Mettons Dieu entre parenthèses !
Le Liban est à terre, mais, disloqué et dévasté, il est loin d’être vaincu pour autant. Le Hezbollah, milice « terroriste », a créé autour de lui une immense adhésion populaire, grosse, pour l’ensemble du monde arabe, de bien des développements futurs. Aucune armée d’aucun pays ne réussira à désarmer ce mouvement lié dorénavant, qu’on le déplore ou qu’on s’en réjouisse, à l’âme du pays, à sa raison d’être, à sa vision de son propre avenir. Seul un dialogue politique interne, patient et réaliste, conduira peut-être un jour Cheikh Nasrallah – qui, d’avoir accepté immédiatement la résolution 1701, fait désormais figure de sage et de responsable aux yeux de beaucoup – à céder son arsenal à l’État libanais, une fois réglée la sortie du dernier soldat israélien du sol national et restitués au seul Liban les 45 kilomètres carrés des « fermes de Chebaa », argument clé des irréductibles hezbollahis.
Les régimes arabes proaméricains, qui n’avaient pas fait mystère de leur conviction qu’Israël « ne ferait qu’une bouchée du Parti de Dieu », et devenus ainsi les alliés objectifs de l’État hébreu, sont plus fragilisés que jamais. Ils ont intérêt pour un temps à faire le mort s’ils ne veulent pas affronter « l’exemplarité » des positions d’Hugo Chávez, le Vénézuélien.
Iran intégralement chiite, majorité chiite en Irak, pouvoir alaouite en Syrie, Hezbollah chiite libanais : ce quatuor-là n’a jamais autant ni si bien dominé la scène proche-orientale. La bombe atomique iranienne se fera (peut-être existe-t-elle déjà). Israël et son allié américain n’inspirent plus d’effroi dissuasif : un mythe s’est effondré dans la lueur des Merkava qui flambent.
L’État hébreu ferait bien de tirer, gravement, la leçon de ces journées redoutables et déjà légendaires. Pour fort et déterminé qu’il soit, il n’est plus invulnérable, malgré l’appui américain. Appui aveugle comme chacun sait. C’est désormais l’adjectif « aveugle » qui doit retenir l’attention. L’avenir d’Israël n’est pas outre-Atlantique. Cet avenir, il lui appartient de l’inscrire – géographiquement, politiquement, éthiquement – dans un Proche-Orient enfin pacifié, apaisé par l’ouverture de l’État juif à ses voisins et par l’acceptation sincère et loyale de ce que sont ces vieux peuples de vieille humanité. « Une paix juste et durable », rengaine connue, est la seule clé possible, la seule solution acceptable.
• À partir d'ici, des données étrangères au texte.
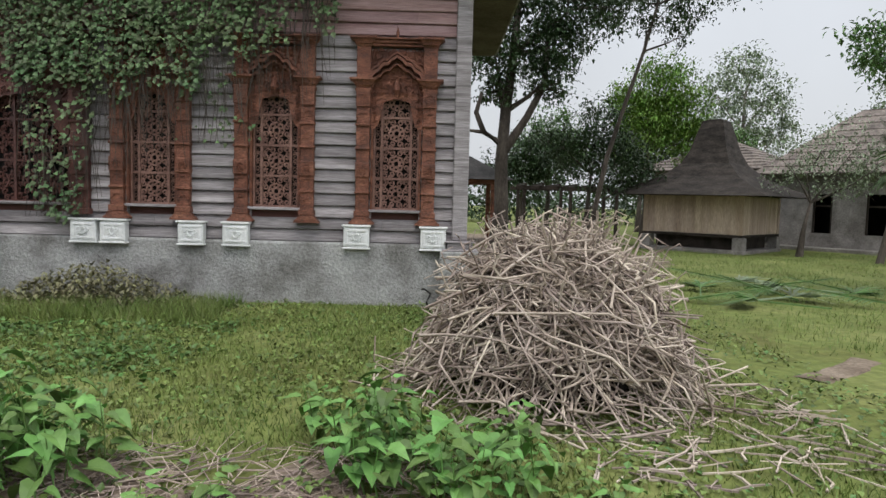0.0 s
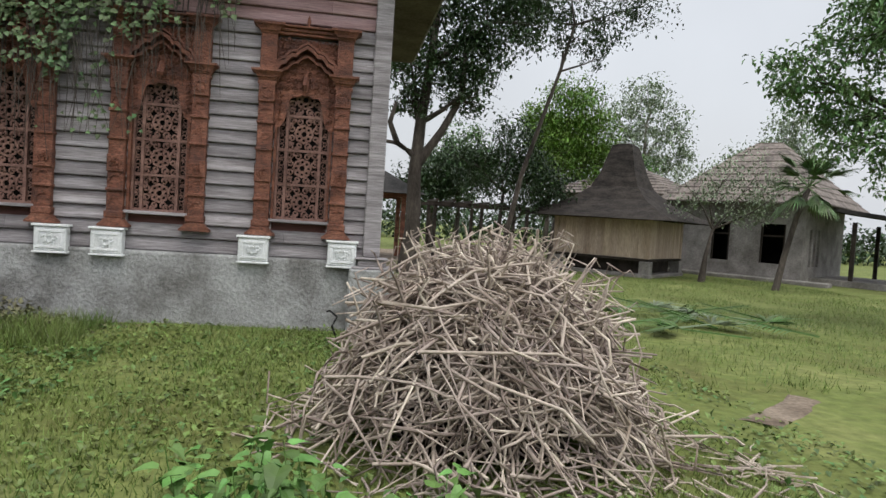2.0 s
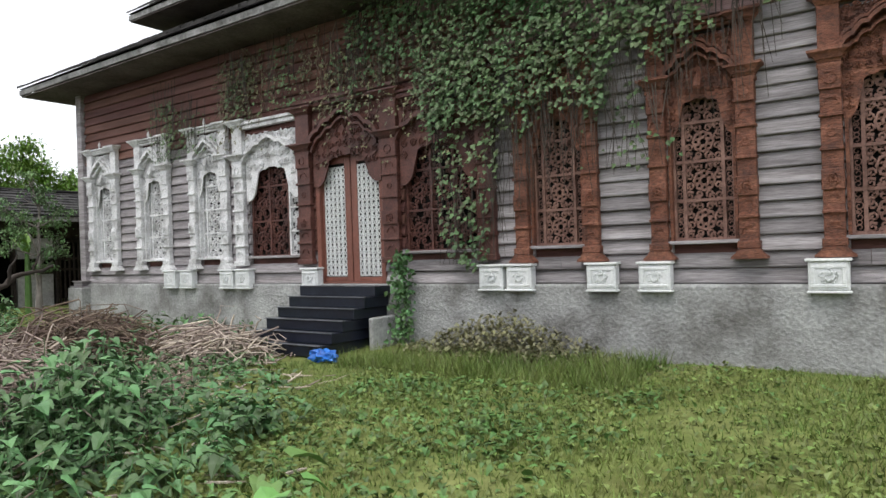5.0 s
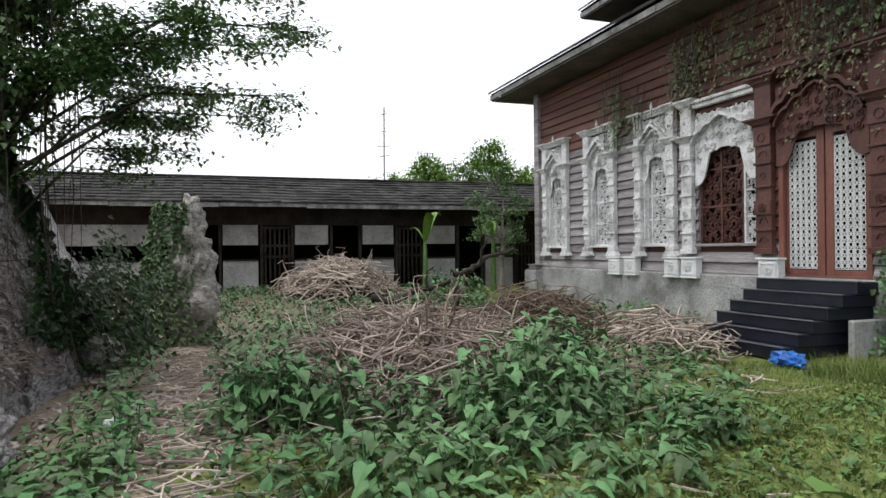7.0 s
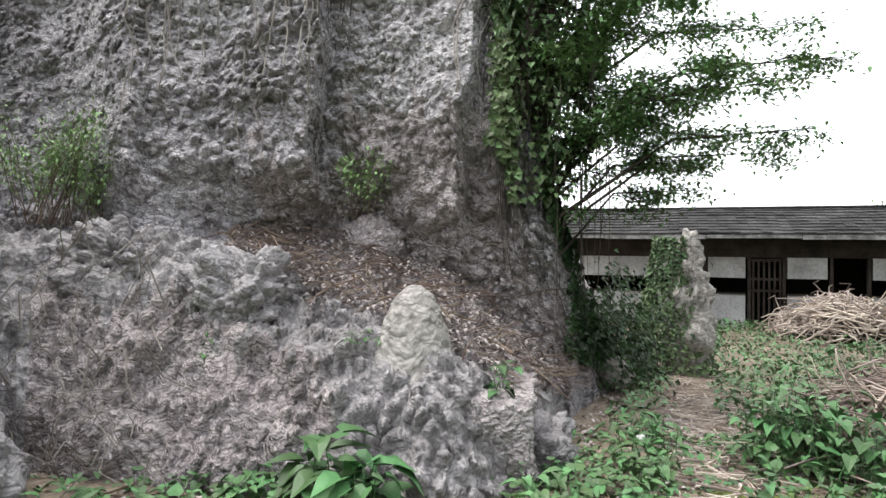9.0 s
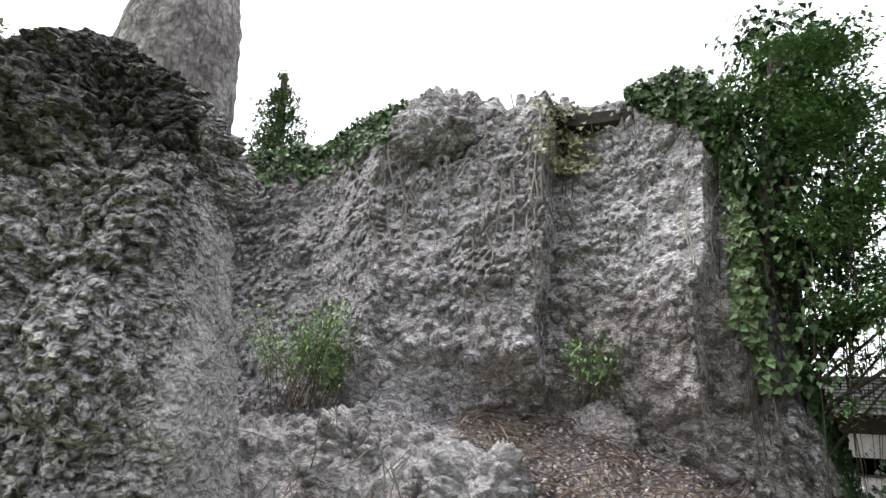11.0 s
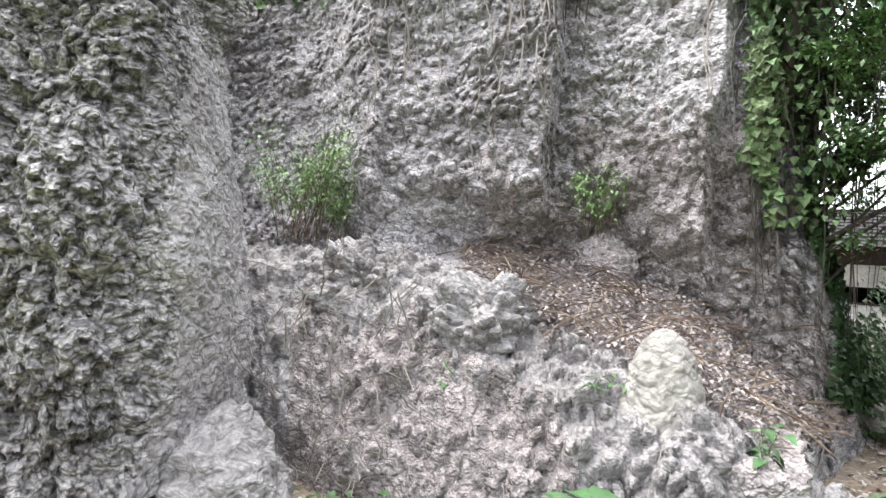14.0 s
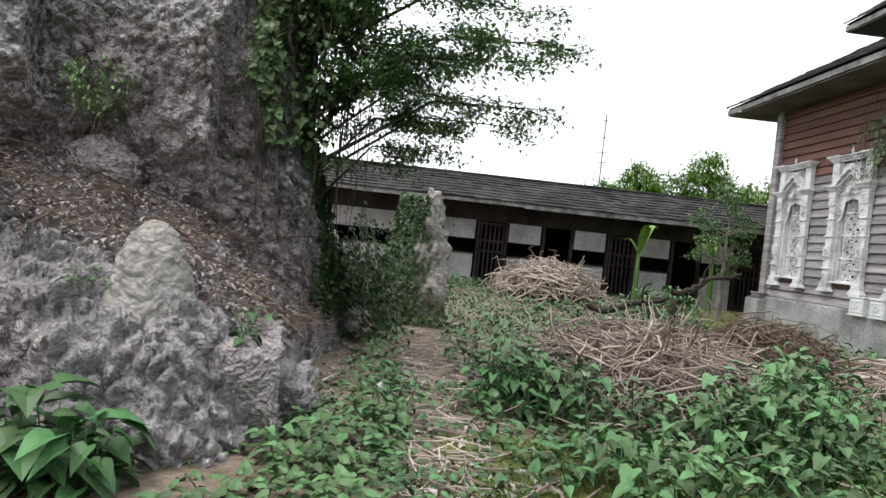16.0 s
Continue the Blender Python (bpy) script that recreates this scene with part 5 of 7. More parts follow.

Ce qui rend tellement inextricable la situation du Proche-Orient et si introuvable à ce jour l’issue, c’est que chacune des parties y défend tour à tour ou simultanément sa part de sol et sa part de ciel. Il conviendra un jour de mettre Dieu entre parenthèses. Si le martyre du Liban rend possible cette prise de conscience, ce martyre n’aura pas été aussi vain et aussi absurde qu’il paraît aujourd’hui. L’histoire est aussi parfois faite de ces surprises.